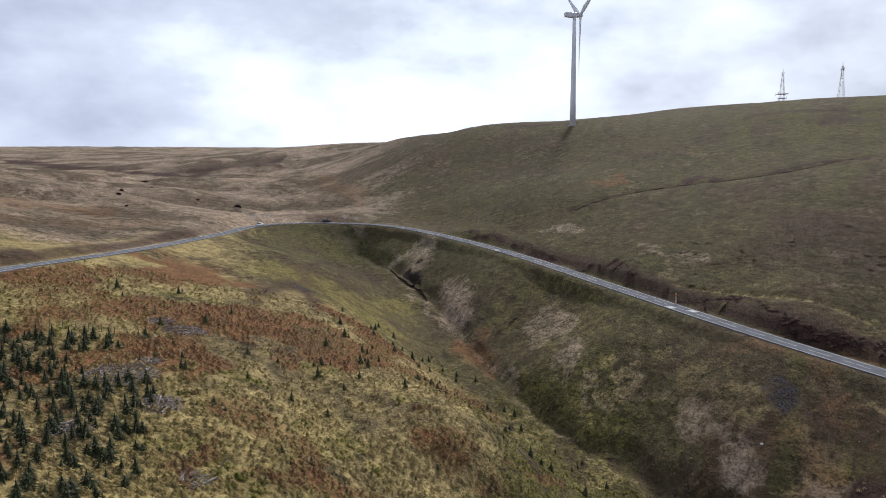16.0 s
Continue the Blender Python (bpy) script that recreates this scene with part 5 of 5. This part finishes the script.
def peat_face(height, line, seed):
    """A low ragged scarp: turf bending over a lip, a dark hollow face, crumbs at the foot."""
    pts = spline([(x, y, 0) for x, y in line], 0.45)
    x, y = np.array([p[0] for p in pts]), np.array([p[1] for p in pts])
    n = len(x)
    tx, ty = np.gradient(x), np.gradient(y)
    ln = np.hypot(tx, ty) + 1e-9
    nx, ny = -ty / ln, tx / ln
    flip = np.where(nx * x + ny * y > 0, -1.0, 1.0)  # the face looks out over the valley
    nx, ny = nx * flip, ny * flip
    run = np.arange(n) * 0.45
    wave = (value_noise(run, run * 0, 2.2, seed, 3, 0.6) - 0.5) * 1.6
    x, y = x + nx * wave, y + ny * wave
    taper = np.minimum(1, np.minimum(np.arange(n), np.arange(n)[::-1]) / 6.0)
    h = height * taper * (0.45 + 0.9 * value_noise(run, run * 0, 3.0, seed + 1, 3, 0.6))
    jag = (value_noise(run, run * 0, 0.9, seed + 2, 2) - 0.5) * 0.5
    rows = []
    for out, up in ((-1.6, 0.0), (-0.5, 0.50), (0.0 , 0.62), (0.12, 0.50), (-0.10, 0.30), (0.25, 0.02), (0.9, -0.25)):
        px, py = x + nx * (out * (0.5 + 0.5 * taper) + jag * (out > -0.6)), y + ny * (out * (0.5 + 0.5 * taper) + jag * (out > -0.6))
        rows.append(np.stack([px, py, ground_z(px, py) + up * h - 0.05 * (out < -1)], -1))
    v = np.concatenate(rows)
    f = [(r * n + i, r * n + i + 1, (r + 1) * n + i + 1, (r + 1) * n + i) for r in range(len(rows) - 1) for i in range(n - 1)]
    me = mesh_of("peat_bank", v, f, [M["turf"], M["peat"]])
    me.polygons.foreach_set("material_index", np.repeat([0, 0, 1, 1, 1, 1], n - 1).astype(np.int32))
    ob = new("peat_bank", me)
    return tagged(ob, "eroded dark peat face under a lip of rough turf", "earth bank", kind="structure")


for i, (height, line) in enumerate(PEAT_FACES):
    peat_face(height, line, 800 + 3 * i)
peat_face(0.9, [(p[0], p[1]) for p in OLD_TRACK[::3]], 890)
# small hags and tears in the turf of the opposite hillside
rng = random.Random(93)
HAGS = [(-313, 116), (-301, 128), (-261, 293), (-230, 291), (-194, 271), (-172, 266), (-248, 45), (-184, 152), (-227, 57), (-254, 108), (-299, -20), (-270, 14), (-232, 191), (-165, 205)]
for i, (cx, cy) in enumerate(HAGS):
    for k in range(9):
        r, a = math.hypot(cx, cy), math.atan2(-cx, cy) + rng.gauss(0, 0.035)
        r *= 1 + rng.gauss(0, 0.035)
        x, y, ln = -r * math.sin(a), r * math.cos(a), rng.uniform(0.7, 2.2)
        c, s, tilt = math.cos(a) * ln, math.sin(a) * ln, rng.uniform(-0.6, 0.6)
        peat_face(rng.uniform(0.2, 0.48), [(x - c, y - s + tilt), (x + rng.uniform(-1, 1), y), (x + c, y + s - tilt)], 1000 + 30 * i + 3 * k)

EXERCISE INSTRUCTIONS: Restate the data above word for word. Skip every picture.

FULL RESPONSE:
16.0 s
Continue the Blender Python (bpy) script that recreates this scene with part 5 of 5. This part finishes the script.
def peat_face(height, line, seed):
    """A low ragged scarp: turf bending over a lip, a dark hollow face, crumbs at the foot."""
    pts = spline([(x, y, 0) for x, y in line], 0.45)
    x, y = np.array([p[0] for p in pts]), np.array([p[1] for p in pts])
    n = len(x)
    tx, ty = np.gradient(x), np.gradient(y)
    ln = np.hypot(tx, ty) + 1e-9
    nx, ny = -ty / ln, tx / ln
    flip = np.where(nx * x + ny * y > 0, -1.0, 1.0)  # the face looks out over the valley
    nx, ny = nx * flip, ny * flip
    run = np.arange(n) * 0.45
    wave = (value_noise(run, run * 0, 2.2, seed, 3, 0.6) - 0.5) * 1.6
    x, y = x + nx * wave, y + ny * wave
    taper = np.minimum(1, np.minimum(np.arange(n), np.arange(n)[::-1]) / 6.0)
    h = height * taper * (0.45 + 0.9 * value_noise(run, run * 0, 3.0, seed + 1, 3, 0.6))
    jag = (value_noise(run, run * 0, 0.9, seed + 2, 2) - 0.5) * 0.5
    rows = []
    for out, up in ((-1.6, 0.0), (-0.5, 0.50), (0.0 , 0.62), (0.12, 0.50), (-0.10, 0.30), (0.25, 0.02), (0.9, -0.25)):
        px, py = x + nx * (out * (0.5 + 0.5 * taper) + jag * (out > -0.6)), y + ny * (out * (0.5 + 0.5 * taper) + jag * (out > -0.6))
        rows.append(np.stack([px, py, ground_z(px, py) + up * h - 0.05 * (out < -1)], -1))
    v = np.concatenate(rows)
    f = [(r * n + i, r * n + i + 1, (r + 1) * n + i + 1, (r + 1) * n + i) for r in range(len(rows) - 1) for i in range(n - 1)]
    me = mesh_of("peat_bank", v, f, [M["turf"], M["peat"]])
    me.polygons.foreach_set("material_index", np.repeat([0, 0, 1, 1, 1, 1], n - 1).astype(np.int32))
    ob = new("peat_bank", me)
    return tagged(ob, "eroded dark peat face under a lip of rough turf", "earth bank", kind="structure")


for i, (height, line) in enumerate(PEAT_FACES):
    peat_face(height, line, 800 + 3 * i)
peat_face(0.9, [(p[0], p[1]) for p in OLD_TRACK[::3]], 890)
# small hags and tears in the turf of the opposite hillside
rng = random.Random(93)
HAGS = [(-313, 116), (-301, 128), (-261, 293), (-230, 291), (-194, 271), (-172, 266), (-248, 45), (-184, 152), (-227, 57), (-254, 108), (-299, -20), (-270, 14), (-232, 191), (-165, 205)]
for i, (cx, cy) in enumerate(HAGS):
    for k in range(9):
        r, a = math.hypot(cx, cy), math.atan2(-cx, cy) + rng.gauss(0, 0.035)
        r *= 1 + rng.gauss(0, 0.035)
        x, y, ln = -r * math.sin(a), r * math.cos(a), rng.uniform(0.7, 2.2)
        c, s, tilt = math.cos(a) * ln, math.sin(a) * ln, rng.uniform(-0.6, 0.6)
        peat_face(rng.uniform(0.2, 0.48), [(x - c, y - s + tilt), (x + rng.uniform(-1, 1), y), (x + c, y + s - tilt)], 1000 + 30 * i + 3 * k)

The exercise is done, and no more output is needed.